Problem
Design a rate-limiter for the Meta Graph API that must enforce limits at millions of requests per second across multiple regions. The system is part of Meta's security infrastructure, so the goal is not only fairness and abuse prevention, but also resilience during attacks, partial outages, and sudden traffic spikes.
Requirements
- Enforce limits for multiple dimensions, such as app ID, user access token, IP / subnet, and API endpoint.
- Support different policies: global quotas, per-second burst limits, and rolling-window limits.
- Make allow/deny decisions with very low latency on the request path.
- Remain correct enough under regional failover, cache loss, clock skew, and backend degradation.
- Prevent common bypasses such as key rotation, distributed abuse across many IPs, and hot-key concentration.
What to Cover
Explain your design for:
- request-path architecture and where enforcement happens
- choice of algorithm (for example token bucket, leaky bucket, sliding window log/counter)

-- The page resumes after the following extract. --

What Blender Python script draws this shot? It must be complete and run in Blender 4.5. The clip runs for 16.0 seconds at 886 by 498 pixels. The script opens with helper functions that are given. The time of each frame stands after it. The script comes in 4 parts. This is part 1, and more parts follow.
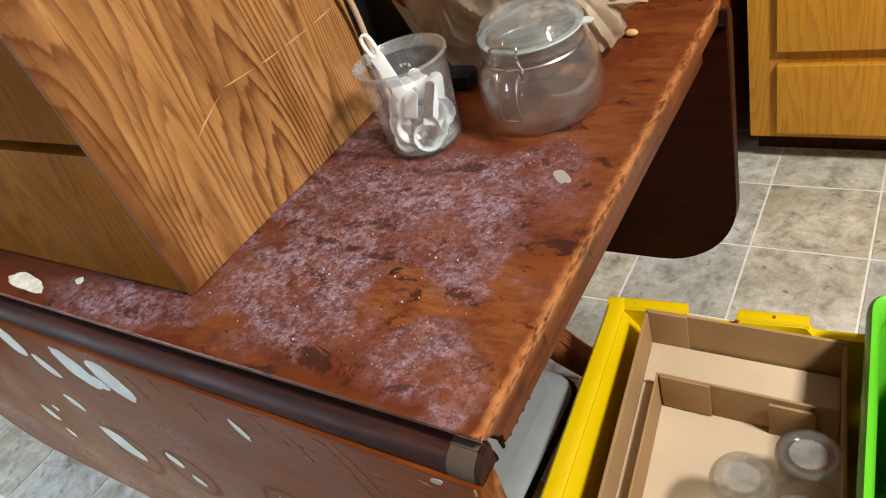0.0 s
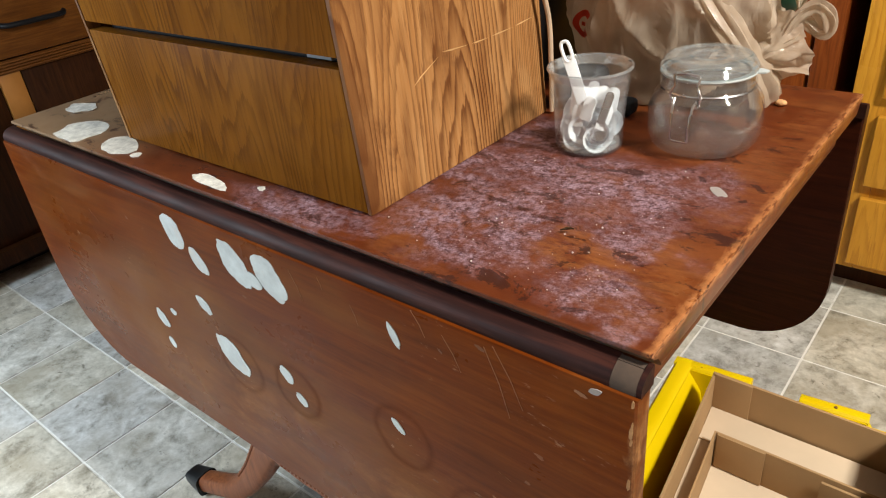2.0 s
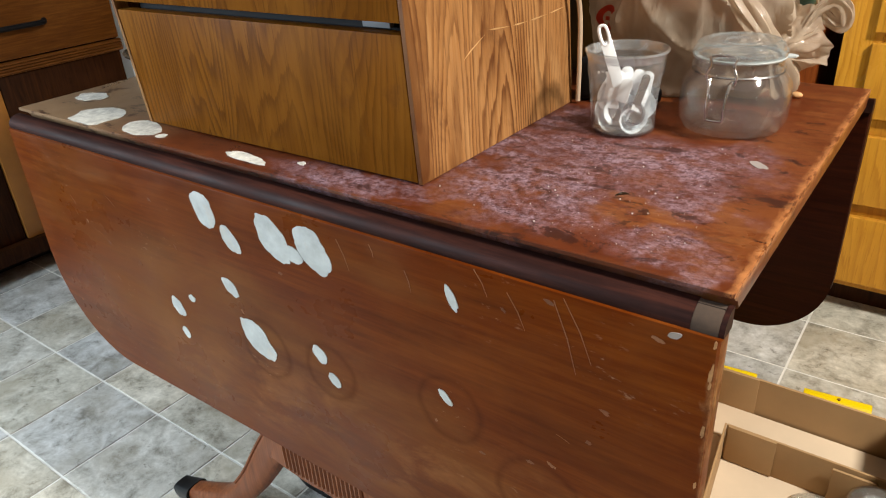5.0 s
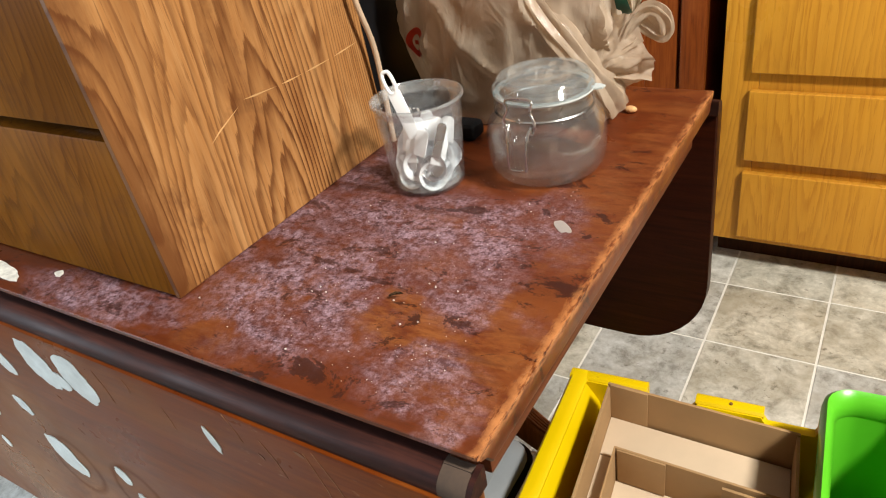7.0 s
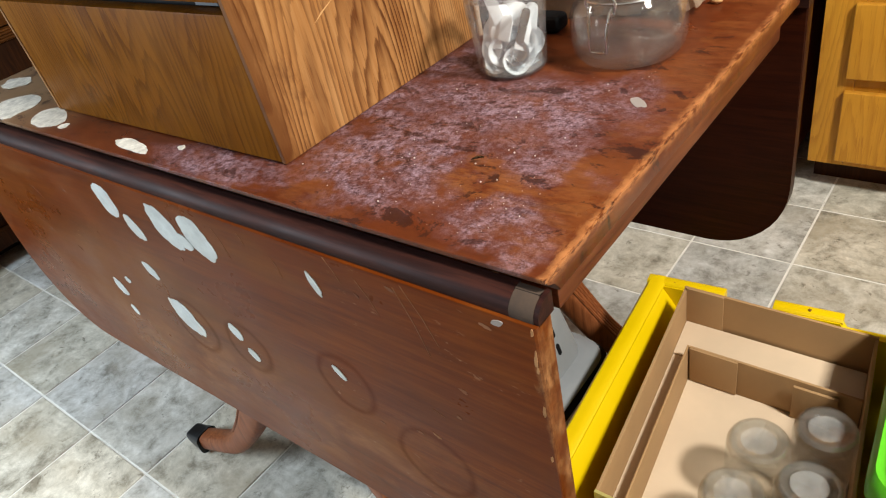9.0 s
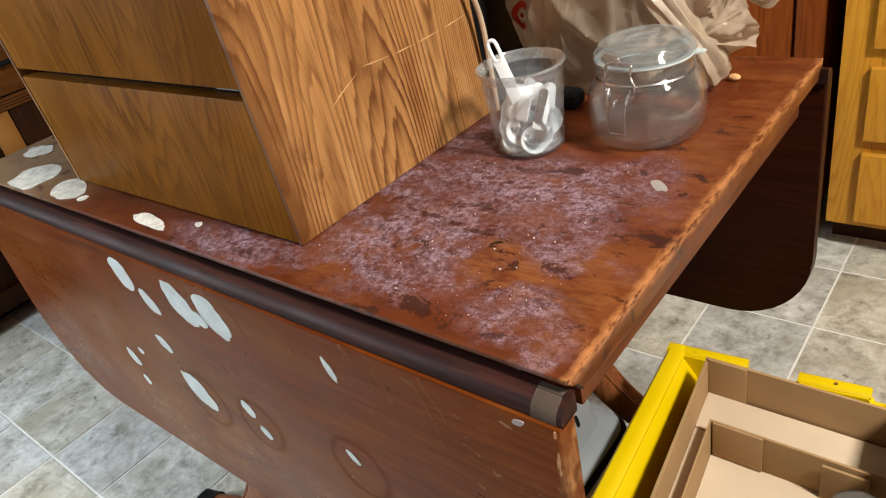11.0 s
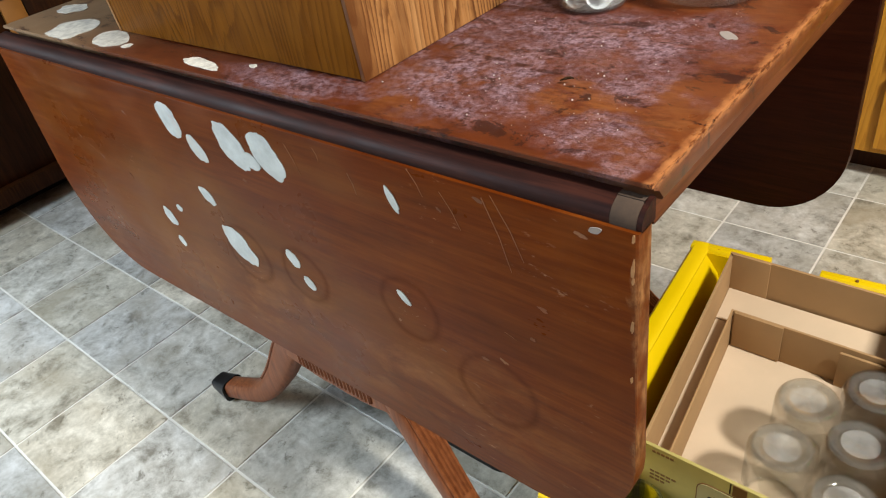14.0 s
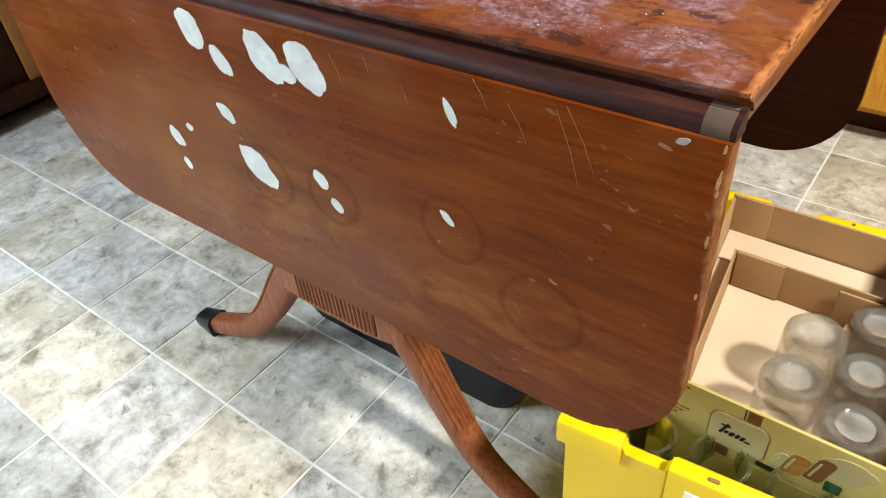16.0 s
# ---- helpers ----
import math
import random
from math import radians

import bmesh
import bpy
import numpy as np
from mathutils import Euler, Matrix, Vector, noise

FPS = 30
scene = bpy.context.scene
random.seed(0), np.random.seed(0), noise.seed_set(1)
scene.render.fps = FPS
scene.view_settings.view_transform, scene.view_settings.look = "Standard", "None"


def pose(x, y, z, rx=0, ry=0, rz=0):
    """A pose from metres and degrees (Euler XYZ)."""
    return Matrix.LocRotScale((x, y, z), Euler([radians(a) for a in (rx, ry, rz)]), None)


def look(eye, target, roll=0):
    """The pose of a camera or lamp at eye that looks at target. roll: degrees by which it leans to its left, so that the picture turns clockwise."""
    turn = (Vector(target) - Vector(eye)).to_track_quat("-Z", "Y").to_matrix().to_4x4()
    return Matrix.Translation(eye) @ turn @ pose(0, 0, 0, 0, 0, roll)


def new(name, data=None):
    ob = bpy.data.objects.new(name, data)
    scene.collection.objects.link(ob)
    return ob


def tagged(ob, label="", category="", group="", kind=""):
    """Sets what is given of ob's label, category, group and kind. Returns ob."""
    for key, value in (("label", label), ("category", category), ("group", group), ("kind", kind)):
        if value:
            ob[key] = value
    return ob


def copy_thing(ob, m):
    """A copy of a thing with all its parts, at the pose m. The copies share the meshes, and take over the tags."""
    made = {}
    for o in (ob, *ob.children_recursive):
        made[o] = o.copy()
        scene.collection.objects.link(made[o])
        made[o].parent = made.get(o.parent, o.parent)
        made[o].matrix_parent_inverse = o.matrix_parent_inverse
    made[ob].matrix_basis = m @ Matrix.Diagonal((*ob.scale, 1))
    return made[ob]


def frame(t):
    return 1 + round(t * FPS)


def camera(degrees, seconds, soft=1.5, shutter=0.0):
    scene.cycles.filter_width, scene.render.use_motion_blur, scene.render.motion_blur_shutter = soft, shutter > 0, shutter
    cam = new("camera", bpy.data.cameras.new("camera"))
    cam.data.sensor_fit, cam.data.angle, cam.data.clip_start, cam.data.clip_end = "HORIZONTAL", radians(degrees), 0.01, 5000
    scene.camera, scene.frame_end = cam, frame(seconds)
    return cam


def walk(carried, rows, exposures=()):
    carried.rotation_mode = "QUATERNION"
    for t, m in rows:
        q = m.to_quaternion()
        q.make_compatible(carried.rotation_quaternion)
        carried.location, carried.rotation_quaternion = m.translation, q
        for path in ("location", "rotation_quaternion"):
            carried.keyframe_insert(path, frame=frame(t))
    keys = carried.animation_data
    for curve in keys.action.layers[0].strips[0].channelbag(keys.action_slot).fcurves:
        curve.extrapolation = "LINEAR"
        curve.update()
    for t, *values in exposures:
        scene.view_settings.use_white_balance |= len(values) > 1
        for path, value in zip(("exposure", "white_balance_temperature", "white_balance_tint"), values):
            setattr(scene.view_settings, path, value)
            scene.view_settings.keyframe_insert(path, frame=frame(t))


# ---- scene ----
cam = camera(63.9, 16.0, 1.1)
PATH = [
    (0, (0.174, -0.166, 1.046), (-0.903, 1.017, -0.154), -20.6),
    (0.5, (0.163, -0.212, 1.044), (-0.961, 0.952, -0.132), -16.2),
    (1, (0.145, -0.263, 1.036), (-1.004, 0.881, -0.135), -11.2),
    (1.5, (0.143, -0.295, 1.047), (-1.077, 0.871, -0.026), -9.4),
    (2, (0.136, -0.33, 1.029), (-1.021, 0.948, 0.015), -6.2),
    (2.5, (0.103, -0.391, 1.01), (-0.997, 0.943, 0.005), -6.0),
    (3, (0.082, -0.434, 0.986), (-1.025, 0.897, -0.016), -5.3),
    (3.2, (0.079, -0.444, 0.976), (-1.021, 0.873, -0.051), -4.3),
    (5.3, (0.087, -0.393, 0.99), (-0.989, 1.015, 0.063), -3.4),
    (5.5, (0.075, -0.38, 1.018), (-0.989, 1.018, 0.063), -2.7),
    (6, (0.065, -0.363, 1.029), (-1.068, 0.985, 0.08), -3.2),
    (6.5, (0.088, -0.3, 1.025), (-0.998, 1.033, 0.002), -7.6),
    (7, (0.151, -0.209, 1.034), (-0.836, 1.168, -0.029), -9.7),
    (7.5, (0.18, -0.215, 1.013), (-0.95, 0.962, -0.143), -11.3),
    (8, (0.2, -0.226, 1.02), (-0.996, 0.906, -0.115), -13.1),
    (8.5, (0.199, -0.265, 1.014), (-1.029, 0.848, -0.106), -15.7),
    (9, (0.192, -0.27, 1.009), (-0.963, 0.89, -0.14), -13.4),
    (9.5, (0.195, -0.266, 1.03), (-0.963, 0.964, -0.041), -12.4),
    (9.7, (0.194, -0.263, 1.027), (-0.962, 0.974, -0.038), -12.8),
    (11.8, (0.171, -0.223, 1.038), (-1.058, 0.985, 0.022), -13.0),
    (12, (0.178, -0.206, 1.042), (-1.007, 1.059, 0.044), -13.1),
    (12.5, (0.18, -0.206, 1.04), (-0.97, 1.091, 0.043), -11.3),
    (13, (0.17, -0.273, 1.009), (-0.956, 0.994, -0.051), -5.2),
    (13.5, (0.162, -0.3, 1.006), (-1.028, 0.892, -0.072), -5.2),
    (14, (0.157, -0.335, 0.972), (-0.997, 0.806, -0.197), -10.4),
    (14.5, (0.116, -0.388, 0.948), (-0.984, 0.718, -0.303), -8.6),
    (15, (0.094, -0.411, 0.938), (-0.95, 0.699, -0.357), -8.4),
    (15.5, (0.086, -0.415, 0.937), (-0.91, 0.721, -0.373), -5.1),
    (16, (0.094, -0.399, 0.952), (-0.905, 0.765, -0.332), -6.0),
]
EXPOSURES = [(0, -0.02), (1.0, -0.08), (2.0, 0.14), (3.0, 0.07), (5.5, 0.17), (7.0, 0.2), (8.0, -0.06), (9.0, 0.12), (9.5, 0.14), (12.0, 0.02), (13.0, -0.06), (14.0, 0.06), (14.5, 0.3), (15.0, 0.42), (16.0, 0.5)]
walk(cam, [(t, look(eye, target, roll)) for t, eye, target, roll in PATH], EXPOSURES)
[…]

- state storage strategy for counters at very high QPS
- sharding, replication, and multi-region behavior
- consistency model and acceptable error bounds
- handling of retries, idempotency, and race conditions
- observability, alerting, and operational controls
- security concerns, including abuse detection hooks and fail-open vs fail-closed decisions
Example
A single app suddenly sends 8M requests/sec to a write-heavy Graph API endpoint from many edge locations. Describe how your system detects the surge, applies the correct per-app and per-endpoint limits, avoids overloading shared infrastructure, and still protects legitimate traffic.
Be explicit about trade-offs. A strong answer should separate the fast path from the control plane and justify where approximate counting is acceptable versus where strict enforcement is required.